Scripts that build animated scenes —

··········

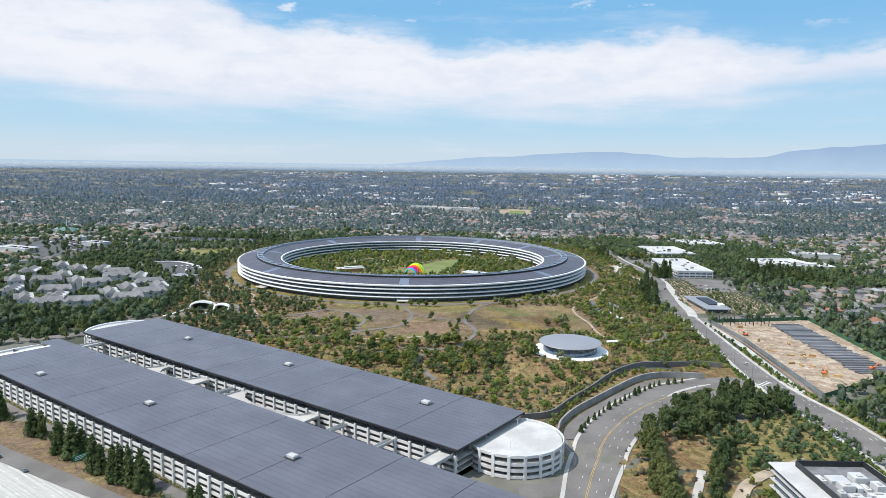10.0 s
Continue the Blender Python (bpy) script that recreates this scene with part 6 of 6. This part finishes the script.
leafy_stuff("shop_trees", "mid", [(x, y, -0.5, rng.uniform(3.0, 5.6)) for x, y in darts(SHOPS, 17.0, 800, rng, lambda x, y: math.hypot(x + 560, y - 205) > 24 and math.hypot(x + 640, y - 120) > 36)]
            + [(x, y, -0.5, rng.uniform(3.4, 6.4)) for x, y in darts([(-478, 236), (-270, 222), (-262, 262), (-300, 262), (-470, 256)], 7.0, 500, rng, lambda x, y: True)]
            + [(x, y, -0.5, rng.uniform(3.4, 6.4)) for x, y in darts([(-486, 322), (-270, 318), (-262, 345), (-300, 352), (-480, 356)], 7.0, 600, rng, lambda x, y: True)]
            + [(x, y, -0.5, rng.uniform(3.4, 6.0)) for x, y in darts([(-460, 20), (-440, 60), (-520, 240), (-548, 250), (-500, 120), (-520, 40)], 8.0, 500, rng, lambda x, y: True)], rng, "dark trees round the shops and carports", M["pine"], 0.3)
# school fields and a straight street behind the ring
setting("ground_track", patch_mesh([(166, 1045), (246, 1058), (276, 1320), (180, 1330)], 0.3, M["sand"], 20.0), "tan running track and ball field", "sports field")
setting("lawn_school", patch_mesh([(190, 1110), (232, 1110), (250, 1270), (205, 1280)], 0.5, M["lawn"], 20.0), "green field inside the track", "lawn")
setting("lawn_school_far", patch_mesh([(266, 1385), (396, 1365), (425, 1470), (276, 1485)], 0.3, M["lawn"], 20.0, False), "green school sports lawn", "lawn")
setting("street_suburb", ribbon_mesh([(115, 895), (124, 733), (139, 529), (151, 392)], 9.0, 0.4, M["concrete"], across=1, step=20.0), "pale straight street between houses", "street")
for pts in ([(-470, 455), (-200, 452), (60, 460), (140, 470)], [(160, 610), (420, 640), (760, 660)], [(-700, 820), (-300, 800), (110, 790)], [(420, 380), (470, 620), (520, 900)], [(-330, 440), (-350, 620), (-372, 900)]):
    setting("street_suburb", ribbon_mesh(pts, 7.0, 0.4, M["asphalt"], across=1, step=20.0), "grey street between houses", "street")
setting("ground_lawn_side", patch_mesh([(-418, 150), (-404, 186), (-376, 190), (-380, 160), (-396, 140)], 0.2, M["sand"], 8.0), "bare sandy corner of the sports lawn", "sandy ground")
setting("parking_lot_east", patch_mesh([(350, -120), (440, -110), (445, -35), (352, -30)], 0.12, M["asphalt"], 12.0, False), "asphalt car park behind the pavilion", "car park")
for i in range(16):
    car(356 + (i % 13) * 6.4, -102 + (i // 13) * 22 + crng.uniform(-0.4, 0.4), 95, crng.choice(pick), crng.choice(["sedan", "suv"]), " parked behind the pavilion", "pavilion car park")

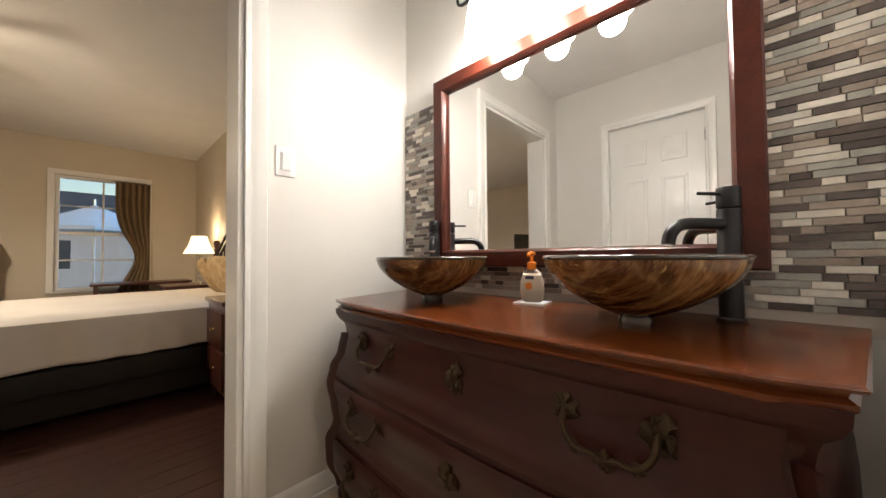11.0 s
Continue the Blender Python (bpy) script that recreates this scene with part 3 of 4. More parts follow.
part("tank", loft([rrect(-0.165, -0.012, -0.152, 0.152, 0.385), rrect(-0.180, -0.005, -0.165, 0.165, 0.41), rrect(-0.195, 0.0, -0.186, 0.186, 0.755)]), CERAMIC, to)
part("tank_lid", loft([rrect(-0.204, 0.010, -0.194, 0.194, 0.757), rrect(-0.206, 0.014, -0.198, 0.198, 0.766), rrect(-0.206, 0.014, -0.198, 0.198, 0.786), rrect(-0.200, 0.006, -0.190, 0.190, 0.795)]), CERAMIC, to)
part("pedestal_back", loft([rrect(-0.14, 0.10, -0.10, 0.10, 0.0), rrect(-0.13, 0.10, -0.092, 0.092, 0.22), rrect(-0.17, 0.10, -0.15, 0.15, 0.385)]), CERAMIC, to)
part("flush_lever", tube([(0.012, -0.15, 0.70), (0.022, -0.14, 0.70), (0.024, -0.08, 0.692)], 0.007, 12), CHROME, to, "chrome flush lever")
for y in (-0.075, 0.075):
    part("seat_hinge", box(-0.018, 0.022, y - 0.018, y + 0.018, 0.404, 0.436, 0.006), CERAMIC, to)
    part("bolt_cap", lathe([(0.014, 0), (0.013, 0.012), (0.006, 0.018), (0, 0.019)], 16, Matrix.Translation((0.10, y * 1.75, 0.0))), CERAMIC, to)

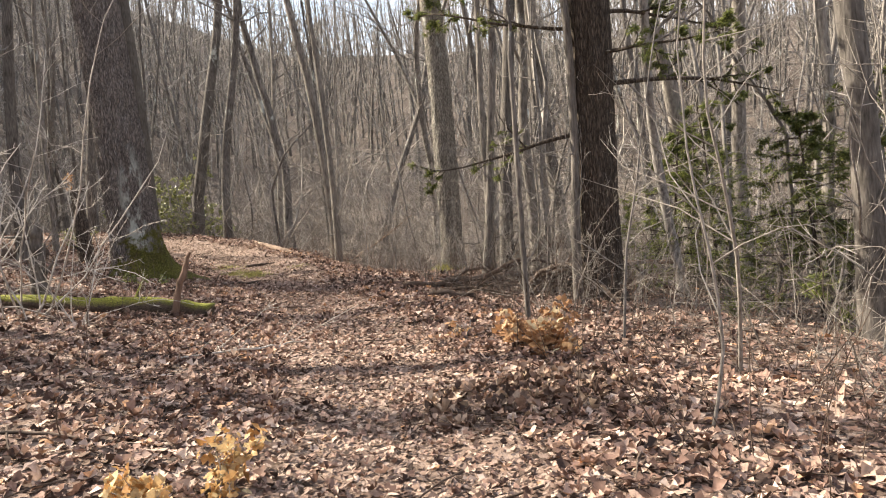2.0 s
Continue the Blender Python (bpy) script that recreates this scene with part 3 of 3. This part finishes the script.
def far_woods(number):
    """Distant leafless woods, too many to count."""
    rng = np.random.default_rng(3)
    r, a = 56 + 100 * rng.random(number), rng.uniform(-1.2, 1.2, number)
    x, y = r * np.sin(a), 12 + r * np.cos(a)
    up = np.zeros((number, 3))
    up[:, :2], up[:, 2] = rng.normal(0, 0.05, (number, 2)), 1
    hgt = rng.uniform(11, 20, number)
    p = lines(rng, np.stack([x, y, land(x, y) - 0.4], -1), up, hgt, 5, 0.07, 0.03)
    m = Many()
    ra = rng.uniform(0.08, 0.19, number)
    m.add(p, ra, ra * 0.15, 4)
    at, way, ln, idx = offshoots(rng, p, 9, 0.27, 20, 65, 0.15)
    q = lines(rng, at, way, ln, 2, 0.2, 0.1)
    t = Many()
    t.add(q, ra[idx] * 0.35, ra[idx] * 0.1)
    at, way, ln, _ = offshoots(rng, q, 2, 0.66, 20, 70, 0.2)
    t.add(lines(rng, at, way, ln, 1, 0.1, 0.05), np.full(len(ln), 0.028), np.full(len(ln), 0.016))
    t.make("far_branches", TWIG, "bare branches of the distant leafless woods", "woods")
    m.make("far_woods", BARK_GREY, "distant leafless woods covering the far hillside", "woods")


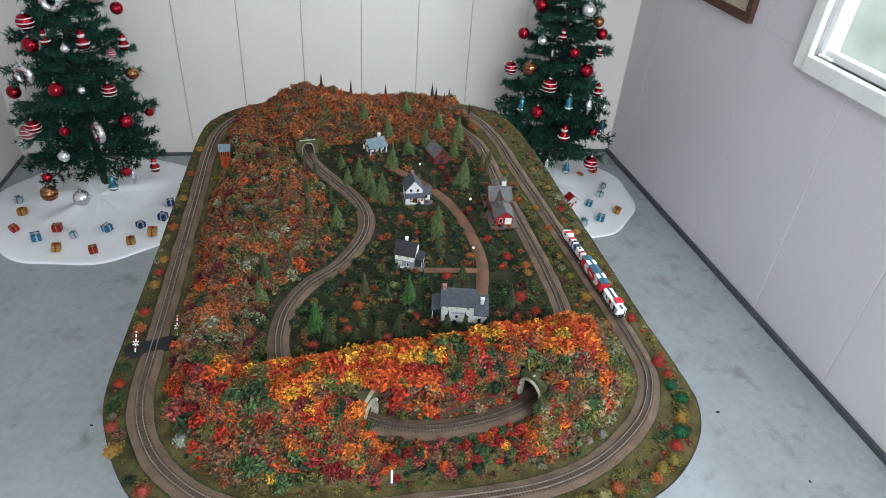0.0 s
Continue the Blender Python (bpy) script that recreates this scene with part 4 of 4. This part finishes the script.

··········

EXERCISE — Reproduce the entries above word for word. Pictures stay out.

FINAL RESULT —
10.0 s
Continue the Blender Python (bpy) script that recreates this scene with part 6 of 6. This part finishes the script.
leafy_stuff("shop_trees", "mid", [(x, y, -0.5, rng.uniform(3.0, 5.6)) for x, y in darts(SHOPS, 17.0, 800, rng, lambda x, y: math.hypot(x + 560, y - 205) > 24 and math.hypot(x + 640, y - 120) > 36)]
            + [(x, y, -0.5, rng.uniform(3.4, 6.4)) for x, y in darts([(-478, 236), (-270, 222), (-262, 262), (-300, 262), (-470, 256)], 7.0, 500, rng, lambda x, y: True)]
            + [(x, y, -0.5, rng.uniform(3.4, 6.4)) for x, y in darts([(-486, 322), (-270, 318), (-262, 345), (-300, 352), (-480, 356)], 7.0, 600, rng, lambda x, y: True)]
            + [(x, y, -0.5, rng.uniform(3.4, 6.0)) for x, y in darts([(-460, 20), (-440, 60), (-520, 240), (-548, 250), (-500, 120), (-520, 40)], 8.0, 500, rng, lambda x, y: True)], rng, "dark trees round the shops and carports", M["pine"], 0.3)
# school fields and a straight street behind the ring
setting("ground_track", patch_mesh([(166, 1045), (246, 1058), (276, 1320), (180, 1330)], 0.3, M["sand"], 20.0), "tan running track and ball field", "sports field")
setting("lawn_school", patch_mesh([(190, 1110), (232, 1110), (250, 1270), (205, 1280)], 0.5, M["lawn"], 20.0), "green field inside the track", "lawn")
setting("lawn_school_far", patch_mesh([(266, 1385), (396, 1365), (425, 1470), (276, 1485)], 0.3, M["lawn"], 20.0, False), "green school sports lawn", "lawn")
setting("street_suburb", ribbon_mesh([(115, 895), (124, 733), (139, 529), (151, 392)], 9.0, 0.4, M["concrete"], across=1, step=20.0), "pale straight street between houses", "street")
for pts in ([(-470, 455), (-200, 452), (60, 460), (140, 470)], [(160, 610), (420, 640), (760, 660)], [(-700, 820), (-300, 800), (110, 790)], [(420, 380), (470, 620), (520, 900)], [(-330, 440), (-350, 620), (-372, 900)]):
    setting("street_suburb", ribbon_mesh(pts, 7.0, 0.4, M["asphalt"], across=1, step=20.0), "grey street between houses", "street")
setting("ground_lawn_side", patch_mesh([(-418, 150), (-404, 186), (-376, 190), (-380, 160), (-396, 140)], 0.2, M["sand"], 8.0), "bare sandy corner of the sports lawn", "sandy ground")
setting("parking_lot_east", patch_mesh([(350, -120), (440, -110), (445, -35), (352, -30)], 0.12, M["asphalt"], 12.0, False), "asphalt car park behind the pavilion", "car park")
for i in range(16):
    car(356 + (i % 13) * 6.4, -102 + (i // 13) * 22 + crng.uniform(-0.4, 0.4), 95, crng.choice(pick), crng.choice(["sedan", "suv"]), " parked behind the pavilion", "pavilion car park")

11.0 s
Continue the Blender Python (bpy) script that recreates this scene with part 3 of 4. More parts follow.
part("tank", loft([rrect(-0.165, -0.012, -0.152, 0.152, 0.385), rrect(-0.180, -0.005, -0.165, 0.165, 0.41), rrect(-0.195, 0.0, -0.186, 0.186, 0.755)]), CERAMIC, to)
part("tank_lid", loft([rrect(-0.204, 0.010, -0.194, 0.194, 0.757), rrect(-0.206, 0.014, -0.198, 0.198, 0.766), rrect(-0.206, 0.014, -0.198, 0.198, 0.786), rrect(-0.200, 0.006, -0.190, 0.190, 0.795)]), CERAMIC, to)
part("pedestal_back", loft([rrect(-0.14, 0.10, -0.10, 0.10, 0.0), rrect(-0.13, 0.10, -0.092, 0.092, 0.22), rrect(-0.17, 0.10, -0.15, 0.15, 0.385)]), CERAMIC, to)
part("flush_lever", tube([(0.012, -0.15, 0.70), (0.022, -0.14, 0.70), (0.024, -0.08, 0.692)], 0.007, 12), CHROME, to, "chrome flush lever")
for y in (-0.075, 0.075):
    part("seat_hinge", box(-0.018, 0.022, y - 0.018, y + 0.018, 0.404, 0.436, 0.006), CERAMIC, to)
    part("bolt_cap", lathe([(0.014, 0), (0.013, 0.012), (0.006, 0.018), (0, 0.019)], 16, Matrix.Translation((0.10, y * 1.75, 0.0))), CERAMIC, to)

2.0 s
Continue the Blender Python (bpy) script that recreates this scene with part 3 of 3. This part finishes the script.
def far_woods(number):
    """Distant leafless woods, too many to count."""
    rng = np.random.default_rng(3)
    r, a = 56 + 100 * rng.random(number), rng.uniform(-1.2, 1.2, number)
    x, y = r * np.sin(a), 12 + r * np.cos(a)
    up = np.zeros((number, 3))
    up[:, :2], up[:, 2] = rng.normal(0, 0.05, (number, 2)), 1
    hgt = rng.uniform(11, 20, number)
    p = lines(rng, np.stack([x, y, land(x, y) - 0.4], -1), up, hgt, 5, 0.07, 0.03)
    m = Many()
    ra = rng.uniform(0.08, 0.19, number)
    m.add(p, ra, ra * 0.15, 4)
    at, way, ln, idx = offshoots(rng, p, 9, 0.27, 20, 65, 0.15)
    q = lines(rng, at, way, ln, 2, 0.2, 0.1)
    t = Many()
    t.add(q, ra[idx] * 0.35, ra[idx] * 0.1)
    at, way, ln, _ = offshoots(rng, q, 2, 0.66, 20, 70, 0.2)
    t.add(lines(rng, at, way, ln, 1, 0.1, 0.05), np.full(len(ln), 0.028), np.full(len(ln), 0.016))
    t.make("far_branches", TWIG, "bare branches of the distant leafless woods", "woods")
    m.make("far_woods", BARK_GREY, "distant leafless woods covering the far hillside", "woods")


0.0 s
Continue the Blender Python (bpy) script that recreates this scene with part 4 of 4. This part finishes the script.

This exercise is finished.